Очнулся я там же где и был -- за городом. Видимо, мои походы во сне или беспамятстве прекратились. Было странно темно. Дерево, под которым я лежал было сухим и безжизненным, под ногами была опавшая листва, терпко пахло землей, над головой светило странное светило, ничем, кроме собственной округлости не напоминавшее солнце. Небо было грязно-серым в легких тучках, впрочем, грозивших перспективой дождя, объект на небе светил тускло и неопрятно, замечались пятна и полосы, словно слегка потухшее солнце болело какой-то странной, разъедавшей на глазах болезнью. Меня знобило. Кое-как собрав силы в кулак я поднялся и побрел в сторону дома. Мне казалось, что в городе мне будет спокойней.
Я шел мимо домов, подозрительно скособоченных, будто под грузом невообразимых забот, мимо перекошенных улиц, не пересекающих и не пересекаемых, мимо башен суженных книзу, уродливо выстроенных прямо посреди улицы, в кривых переплетениях виноградной лозы, душащей последние архитекторские ухищрения. Город был невообразимо страшен, отвратителен, грязен, но мне было не до этого. Я пытался добраться до дома, тупо брел по дороге, глядя под ноги. Если мне замечалась какая-то несуразность, особо бросавшаяся в глаза, я внутрене встряхивался и шел дальше. Этот мир был мне чужим. Он был враждебен, глуп и неопрятен. Хотелось спать или только казалось оттого, что я не мог видеть всего этого нелепия, было жутко ощущать себя частью этой химеры, еще недавно бывшей моим благополучным мирком. Солнца на небе не было, как не было и уверенности в завтрашнем дне. Увядая, уходил, уныло улыбаясь уставшим ушам, удивленным утром утраты. У- у-у... Домой я пришел разбитый и тяжелый, едва не задохнулся под тяжестью собственной горести. И моментально заснул, грея холодный пол коридора.
Я проснулся, и, помня свой прошлый сон, метнулся к окну, чтобы удостовериться, что сейчас-то бодрствую. Нет, за окном было светло, светлее, чем привычно. Я вышел на улицу. Небо было серым в проблесках звезд. Ветер гнал по асфальту, напрочь лишенному луж и моментально этим опустошенному, сухие листья, неизвестно откуда взявшиеся среди этого царства бетона и асфальта. Тучки на небе наперегонки мчались куда-то вперед, изредка задевая за луну, на которую хотелось выть. Она была желтая, светила необычайно ярко и напоминала голландский сыр, который я видел на выставке на картине. Как на сыре, на луне были дыры, прогрызенные наверняка не пресловутыми мышами. Наверняка эти дыры были с особой тщательностью проделаны зайцами, большими, серыми.
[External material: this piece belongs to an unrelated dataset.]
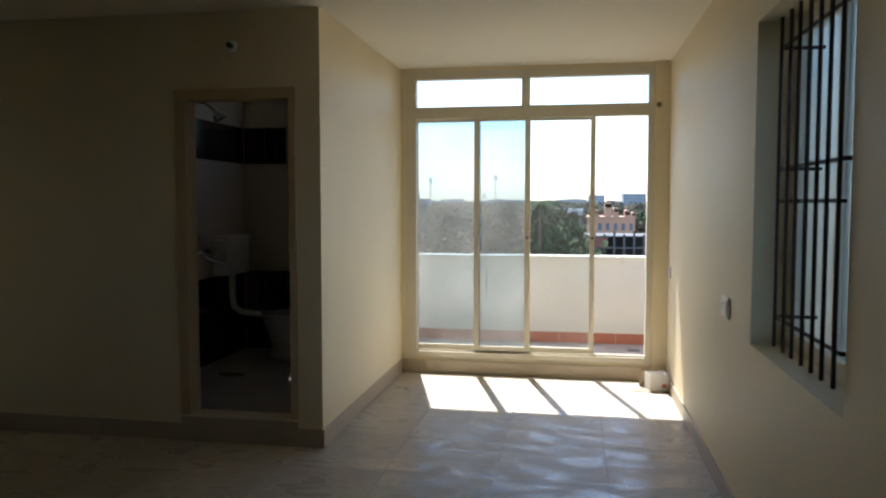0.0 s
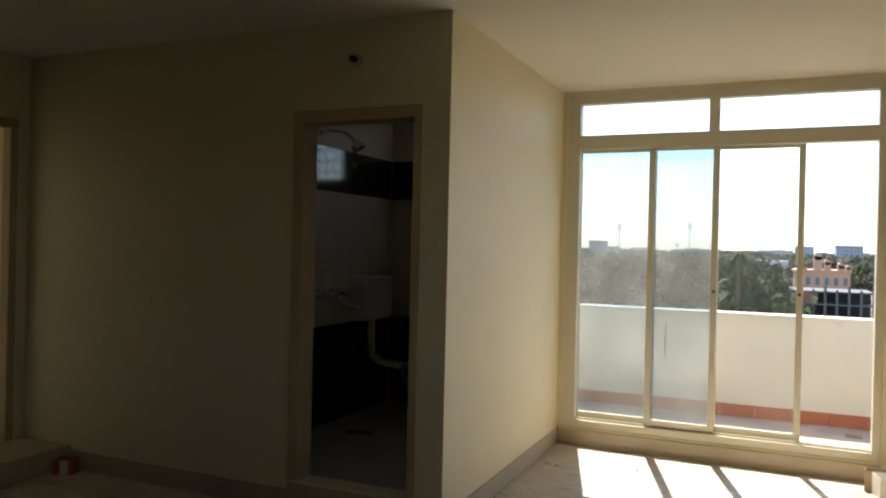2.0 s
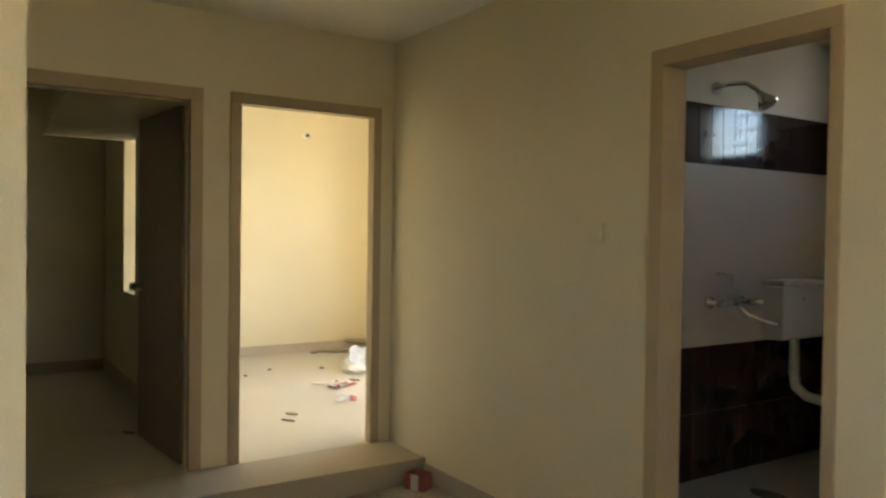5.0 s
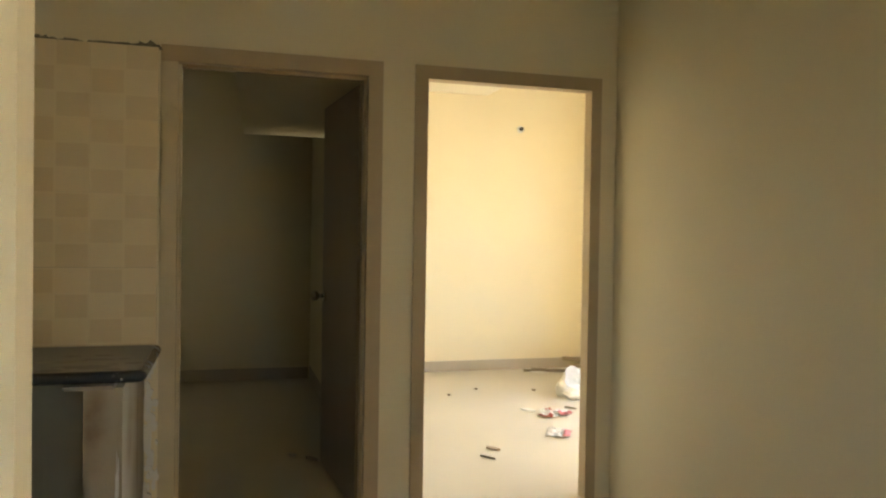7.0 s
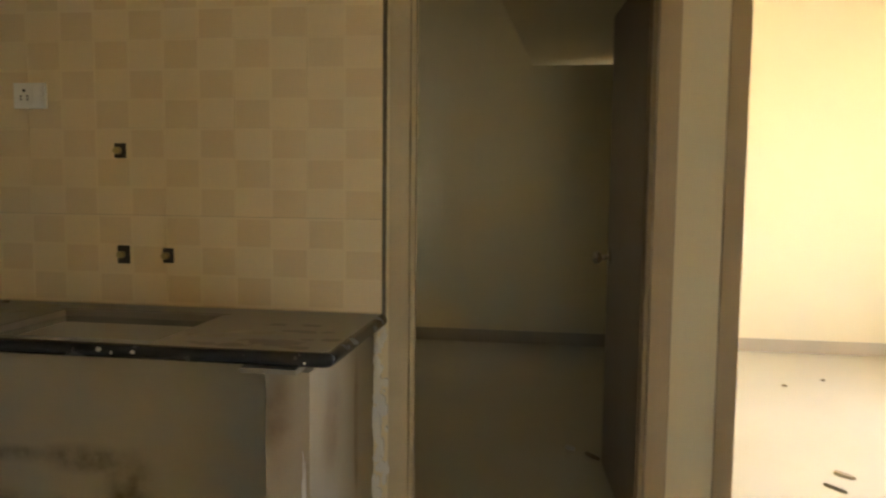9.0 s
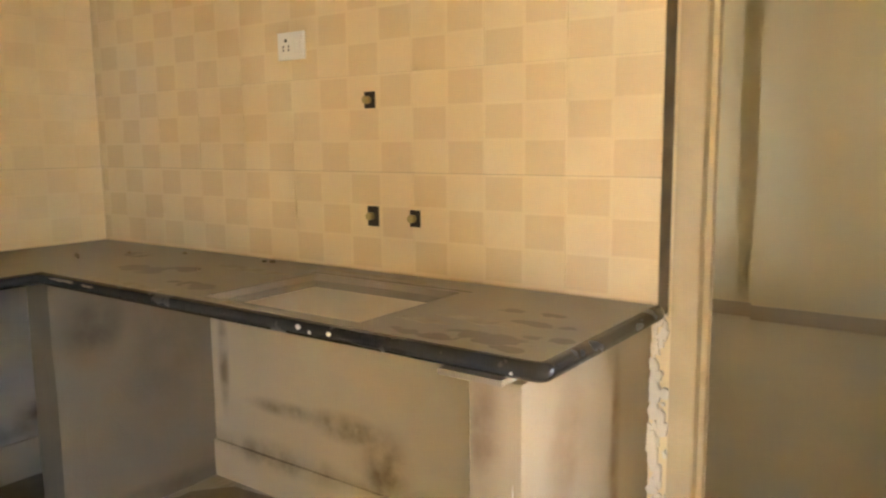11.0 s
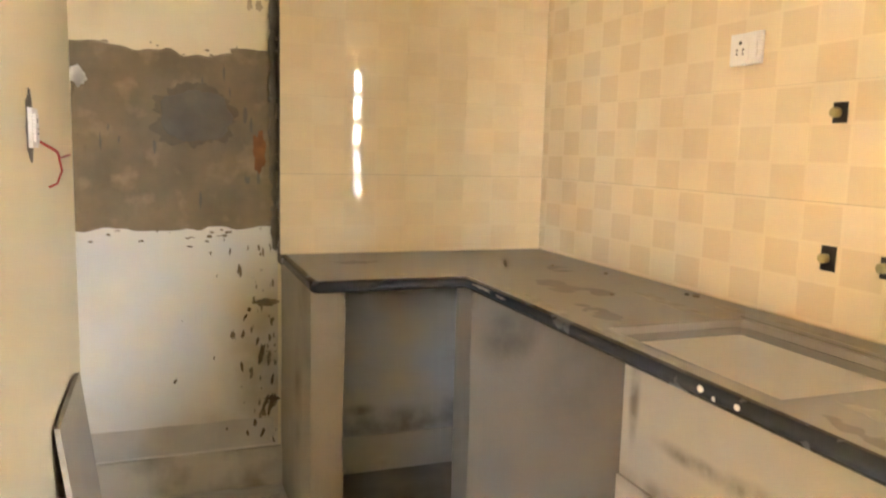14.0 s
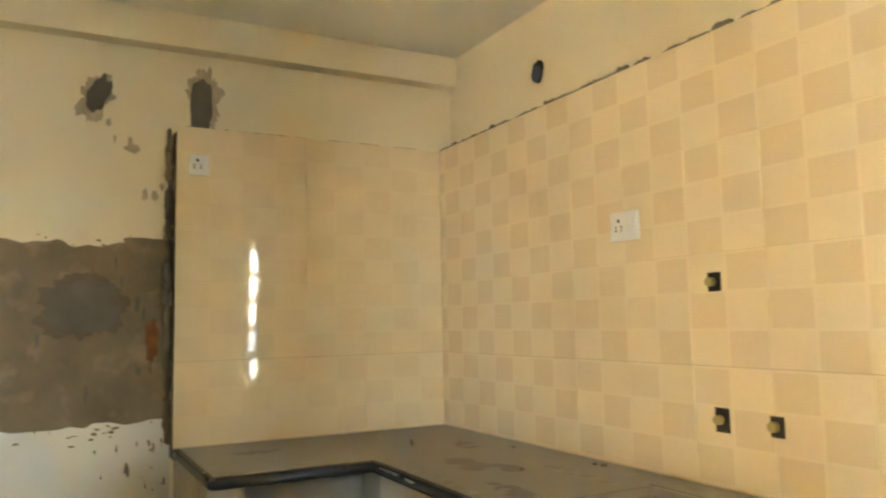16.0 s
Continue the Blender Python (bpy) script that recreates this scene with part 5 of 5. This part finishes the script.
thing("bib_tap", bm, CHROME, "small chrome tap low on the bathroom wall", "tap")
cis = empty("toilet_cistern", (-3.02, 6.2, 0.86), "white plastic cistern on the bathroom wall", "cistern")
sub("tank", boxes((-3.10, 5.96, 0.86, -2.965, 6.40, 1.16), bevel=0.018), CISTERN, cis)
sub("lid", boxes((-3.10, 5.95, 1.162, -2.955, 6.41, 1.195), bevel=0.01), CISTERN, cis)
sub("push_button", boxes((-2.966, 6.15, 1.08, -2.958, 6.21, 1.10), bevel=0.002), CISTERN, cis)
bm = bmesh.new()
tube(bm, [(-3.03, 6.18, 0.86), (-3.03, 6.18, 0.66), (-3.015, 6.18, 0.58), (-2.95, 6.18, 0.535), (-2.84, 6.18, 0.525), (-2.70, 6.18, 0.51)], 0.028, 14)
sub("flush_pipe", bm, CISTERN, cis)
wc = empty("toilet", (-2.5, 6.18, 0.14), "white ceramic toilet bowl on the bathroom floor", "toilet")


def oval(rows):
    bm = bmesh.new()
    rings = []
    for cx, rx, ry, z in rows:
        rings.append([bm.verts.new((cx + rx * math.cos(a), 6.18 + ry * math.sin(a), z)) for a in [2 * math.pi * k / 28 for k in range(28)]])
    for q, r in zip(rings, rings[1:]):
        for k in range(28):
            bm.faces.new((q[k], q[(k + 1) % 28], r[(k + 1) % 28], r[k])).smooth = True
    bm.faces.new(rings[0])
    bm.faces.new(rings[-1])
    return bm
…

Было светло и неприятно. Казалось, свет проникает везде, и самое страшное, что не только во все уголки и закоулки дворов, домов, но и в глубину сознаний, освещая все эмоции, обличая все пороки, обезличивая индивидуальности своим обманчивым неверным светом. Легко было заблудиться в душе, там было много поворотов, лазеек, тайников...
Город был печален и хмур. От взгляда на него становилось больно, больно везде, куда бы ни спрятался. На душе было страшно. Хотелось разорваться пополам, вынуть из себя все и отдать на выбор - только не болей.
Стояли белые ночи. В доме на Арбатской проснулся старый художник. Побродил, качая головой, закурил, ухмыльнулся собственным мыслям, с силой затушил папироску и подошел к мольберту.
-- Так вот ты какой, Неспящий.
С мольберта на него смотрела черно-белая собака. С одной стороны ее была густая, насыщенная темными красками ночь, с другой - яркий солнечный день. Собака недоумевающе смотрела на своего создателя. Одно ухо опущено, другое поднято.
-- Все, отпускаю. - сказал художник, разрывая рисунок. Повернулся к окну и неслышно завыл на луну.